> [To be done]:
Write out exactly the lines that run from the line containing "Continue the Blender" through the line containing "return 1.0 if"; both end lines belong to the answer.

++++ Source records ++++

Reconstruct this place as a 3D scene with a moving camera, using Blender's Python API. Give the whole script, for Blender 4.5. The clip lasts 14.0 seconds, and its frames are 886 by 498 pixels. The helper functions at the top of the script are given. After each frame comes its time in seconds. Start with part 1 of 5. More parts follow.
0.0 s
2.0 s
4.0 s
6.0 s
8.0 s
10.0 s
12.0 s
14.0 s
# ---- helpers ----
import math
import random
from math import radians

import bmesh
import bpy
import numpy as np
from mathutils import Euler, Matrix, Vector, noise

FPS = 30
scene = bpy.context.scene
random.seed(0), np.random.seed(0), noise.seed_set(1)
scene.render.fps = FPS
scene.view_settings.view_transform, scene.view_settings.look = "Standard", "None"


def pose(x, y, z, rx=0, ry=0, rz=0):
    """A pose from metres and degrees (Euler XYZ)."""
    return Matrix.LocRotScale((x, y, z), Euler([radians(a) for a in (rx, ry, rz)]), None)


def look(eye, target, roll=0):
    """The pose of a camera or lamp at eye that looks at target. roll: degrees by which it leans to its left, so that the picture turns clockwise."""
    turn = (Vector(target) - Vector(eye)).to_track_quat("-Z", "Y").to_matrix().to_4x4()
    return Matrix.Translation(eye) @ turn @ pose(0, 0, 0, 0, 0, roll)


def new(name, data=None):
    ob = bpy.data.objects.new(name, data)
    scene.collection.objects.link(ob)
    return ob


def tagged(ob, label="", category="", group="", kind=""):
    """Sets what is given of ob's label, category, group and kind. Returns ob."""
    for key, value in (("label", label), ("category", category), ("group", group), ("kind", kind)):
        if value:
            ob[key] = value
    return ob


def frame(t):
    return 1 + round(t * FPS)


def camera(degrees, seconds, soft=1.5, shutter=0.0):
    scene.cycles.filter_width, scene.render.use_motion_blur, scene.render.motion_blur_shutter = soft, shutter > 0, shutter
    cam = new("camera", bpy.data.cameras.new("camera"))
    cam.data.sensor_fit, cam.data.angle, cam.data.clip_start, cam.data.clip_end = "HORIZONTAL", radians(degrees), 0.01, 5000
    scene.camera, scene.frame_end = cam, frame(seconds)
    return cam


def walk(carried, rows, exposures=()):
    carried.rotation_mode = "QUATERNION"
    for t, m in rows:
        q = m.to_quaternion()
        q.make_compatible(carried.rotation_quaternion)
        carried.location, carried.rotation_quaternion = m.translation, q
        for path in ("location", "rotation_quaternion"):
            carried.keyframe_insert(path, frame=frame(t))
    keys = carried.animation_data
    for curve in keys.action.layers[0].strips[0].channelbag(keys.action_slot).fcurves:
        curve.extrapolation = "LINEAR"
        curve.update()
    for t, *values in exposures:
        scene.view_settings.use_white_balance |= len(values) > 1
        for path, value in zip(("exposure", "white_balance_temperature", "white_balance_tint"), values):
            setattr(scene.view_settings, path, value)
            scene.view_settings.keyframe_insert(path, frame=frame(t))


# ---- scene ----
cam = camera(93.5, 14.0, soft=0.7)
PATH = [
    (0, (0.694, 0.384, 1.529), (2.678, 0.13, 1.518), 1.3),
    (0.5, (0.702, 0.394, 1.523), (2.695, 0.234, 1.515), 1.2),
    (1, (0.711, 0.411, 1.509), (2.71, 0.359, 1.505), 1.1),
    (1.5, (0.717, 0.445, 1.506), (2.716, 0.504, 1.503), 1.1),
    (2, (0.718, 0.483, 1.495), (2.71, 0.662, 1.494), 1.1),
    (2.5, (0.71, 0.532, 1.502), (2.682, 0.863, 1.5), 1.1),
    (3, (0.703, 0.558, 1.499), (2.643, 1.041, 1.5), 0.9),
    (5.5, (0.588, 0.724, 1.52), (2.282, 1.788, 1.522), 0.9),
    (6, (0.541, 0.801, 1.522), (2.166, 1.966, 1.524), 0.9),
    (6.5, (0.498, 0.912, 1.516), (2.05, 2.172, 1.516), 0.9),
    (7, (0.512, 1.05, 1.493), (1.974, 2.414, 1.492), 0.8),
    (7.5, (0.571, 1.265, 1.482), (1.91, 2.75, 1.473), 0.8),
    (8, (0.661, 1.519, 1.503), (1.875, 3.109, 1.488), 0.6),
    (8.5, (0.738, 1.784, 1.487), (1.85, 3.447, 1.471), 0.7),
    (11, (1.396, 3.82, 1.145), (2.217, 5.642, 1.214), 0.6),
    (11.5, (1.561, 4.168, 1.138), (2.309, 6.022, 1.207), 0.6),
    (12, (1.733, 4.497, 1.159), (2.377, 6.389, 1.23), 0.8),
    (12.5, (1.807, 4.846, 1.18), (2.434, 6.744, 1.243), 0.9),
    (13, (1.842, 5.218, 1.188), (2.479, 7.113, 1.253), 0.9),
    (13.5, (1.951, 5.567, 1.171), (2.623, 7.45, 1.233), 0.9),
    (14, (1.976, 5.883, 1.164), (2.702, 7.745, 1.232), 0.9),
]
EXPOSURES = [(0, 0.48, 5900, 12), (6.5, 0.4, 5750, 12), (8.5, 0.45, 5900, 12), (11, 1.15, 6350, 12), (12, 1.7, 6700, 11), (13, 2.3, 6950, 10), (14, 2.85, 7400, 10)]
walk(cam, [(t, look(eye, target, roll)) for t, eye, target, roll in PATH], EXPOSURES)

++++
++++ Source records ++++

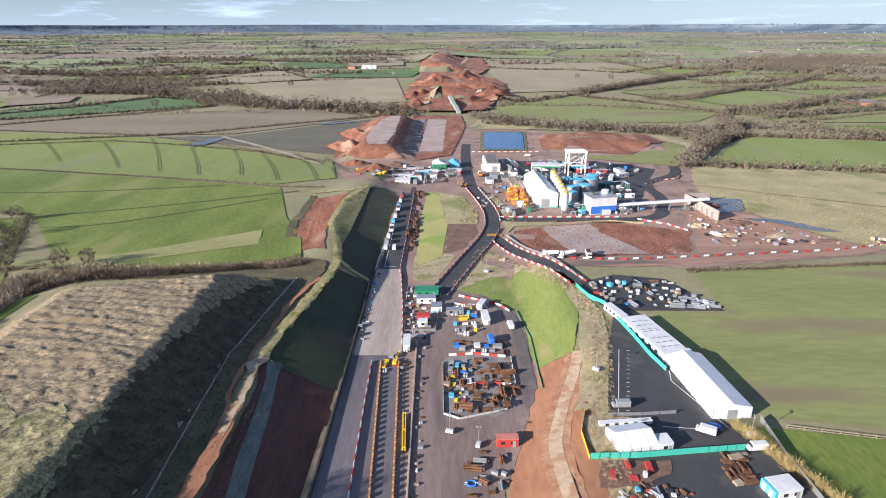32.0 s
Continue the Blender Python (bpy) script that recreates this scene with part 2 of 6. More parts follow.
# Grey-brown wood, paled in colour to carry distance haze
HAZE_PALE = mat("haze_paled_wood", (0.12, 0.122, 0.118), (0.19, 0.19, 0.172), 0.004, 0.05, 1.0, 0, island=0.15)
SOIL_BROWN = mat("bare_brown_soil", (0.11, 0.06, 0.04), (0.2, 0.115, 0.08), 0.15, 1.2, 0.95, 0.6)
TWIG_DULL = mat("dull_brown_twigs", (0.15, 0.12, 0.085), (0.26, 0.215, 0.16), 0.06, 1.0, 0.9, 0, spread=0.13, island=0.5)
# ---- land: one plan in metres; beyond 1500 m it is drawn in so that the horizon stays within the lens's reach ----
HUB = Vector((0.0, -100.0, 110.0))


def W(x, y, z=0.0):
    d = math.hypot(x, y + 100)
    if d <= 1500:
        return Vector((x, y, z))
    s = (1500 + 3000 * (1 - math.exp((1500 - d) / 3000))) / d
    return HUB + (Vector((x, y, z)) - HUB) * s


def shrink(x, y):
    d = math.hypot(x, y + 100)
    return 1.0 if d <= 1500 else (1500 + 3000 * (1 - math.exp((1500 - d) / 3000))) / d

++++

> [Completed exercise]:
Continue the Blender Python (bpy) script that recreates this scene with part 2 of 6. More parts follow.
# Grey-brown wood, paled in colour to carry distance haze
HAZE_PALE = mat("haze_paled_wood", (0.12, 0.122, 0.118), (0.19, 0.19, 0.172), 0.004, 0.05, 1.0, 0, island=0.15)
SOIL_BROWN = mat("bare_brown_soil", (0.11, 0.06, 0.04), (0.2, 0.115, 0.08), 0.15, 1.2, 0.95, 0.6)
TWIG_DULL = mat("dull_brown_twigs", (0.15, 0.12, 0.085), (0.26, 0.215, 0.16), 0.06, 1.0, 0.9, 0, spread=0.13, island=0.5)
# ---- land: one plan in metres; beyond 1500 m it is drawn in so that the horizon stays within the lens's reach ----
HUB = Vector((0.0, -100.0, 110.0))


def W(x, y, z=0.0):
    d = math.hypot(x, y + 100)
    if d <= 1500:
        return Vector((x, y, z))
    s = (1500 + 3000 * (1 - math.exp((1500 - d) / 3000))) / d
    return HUB + (Vector((x, y, z)) - HUB) * s


def shrink(x, y):
    d = math.hypot(x, y + 100)
    return 1.0 if d <= 1500 else (1500 + 3000 * (1 - math.exp((1500 - d) / 3000))) / d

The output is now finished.